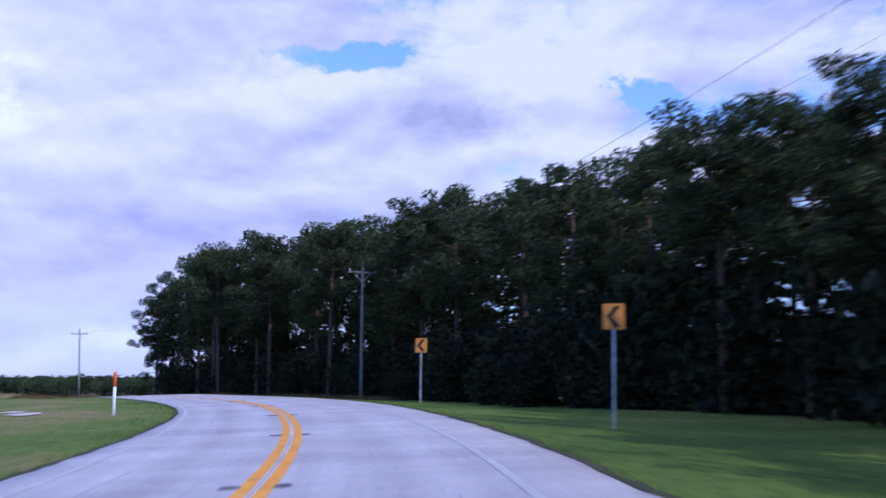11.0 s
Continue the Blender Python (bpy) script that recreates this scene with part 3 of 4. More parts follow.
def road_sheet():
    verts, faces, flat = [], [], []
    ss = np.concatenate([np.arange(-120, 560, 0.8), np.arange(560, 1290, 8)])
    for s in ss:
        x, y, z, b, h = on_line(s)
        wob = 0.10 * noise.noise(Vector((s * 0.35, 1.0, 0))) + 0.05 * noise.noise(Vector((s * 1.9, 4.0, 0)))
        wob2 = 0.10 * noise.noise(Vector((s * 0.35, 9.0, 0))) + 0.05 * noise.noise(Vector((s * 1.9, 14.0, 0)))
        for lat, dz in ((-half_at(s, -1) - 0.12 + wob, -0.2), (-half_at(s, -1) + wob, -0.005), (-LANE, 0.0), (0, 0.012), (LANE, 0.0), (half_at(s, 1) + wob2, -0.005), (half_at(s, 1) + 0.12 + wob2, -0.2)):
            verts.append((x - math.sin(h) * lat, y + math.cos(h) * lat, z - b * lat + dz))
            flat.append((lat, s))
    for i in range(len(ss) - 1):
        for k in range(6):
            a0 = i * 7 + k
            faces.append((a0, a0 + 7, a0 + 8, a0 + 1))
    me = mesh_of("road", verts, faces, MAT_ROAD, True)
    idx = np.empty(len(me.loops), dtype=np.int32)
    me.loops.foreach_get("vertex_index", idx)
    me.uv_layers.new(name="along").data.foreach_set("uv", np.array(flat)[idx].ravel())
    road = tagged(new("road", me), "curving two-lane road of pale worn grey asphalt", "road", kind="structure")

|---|

> Exercise aim:
Set down the complete material exactly, but do not include the images.

> Solution below:
11.0 s
Continue the Blender Python (bpy) script that recreates this scene with part 3 of 4. More parts follow.
def road_sheet():
    verts, faces, flat = [], [], []
    ss = np.concatenate([np.arange(-120, 560, 0.8), np.arange(560, 1290, 8)])
    for s in ss:
        x, y, z, b, h = on_line(s)
        wob = 0.10 * noise.noise(Vector((s * 0.35, 1.0, 0))) + 0.05 * noise.noise(Vector((s * 1.9, 4.0, 0)))
        wob2 = 0.10 * noise.noise(Vector((s * 0.35, 9.0, 0))) + 0.05 * noise.noise(Vector((s * 1.9, 14.0, 0)))
        for lat, dz in ((-half_at(s, -1) - 0.12 + wob, -0.2), (-half_at(s, -1) + wob, -0.005), (-LANE, 0.0), (0, 0.012), (LANE, 0.0), (half_at(s, 1) + wob2, -0.005), (half_at(s, 1) + 0.12 + wob2, -0.2)):
            verts.append((x - math.sin(h) * lat, y + math.cos(h) * lat, z - b * lat + dz))
            flat.append((lat, s))
    for i in range(len(ss) - 1):
        for k in range(6):
            a0 = i * 7 + k
            faces.append((a0, a0 + 7, a0 + 8, a0 + 1))
    me = mesh_of("road", verts, faces, MAT_ROAD, True)
    idx = np.empty(len(me.loops), dtype=np.int32)
    me.loops.foreach_get("vertex_index", idx)
    me.uv_layers.new(name="along").data.foreach_set("uv", np.array(flat)[idx].ravel())
    road = tagged(new("road", me), "curving two-lane road of pale worn grey asphalt", "road", kind="structure")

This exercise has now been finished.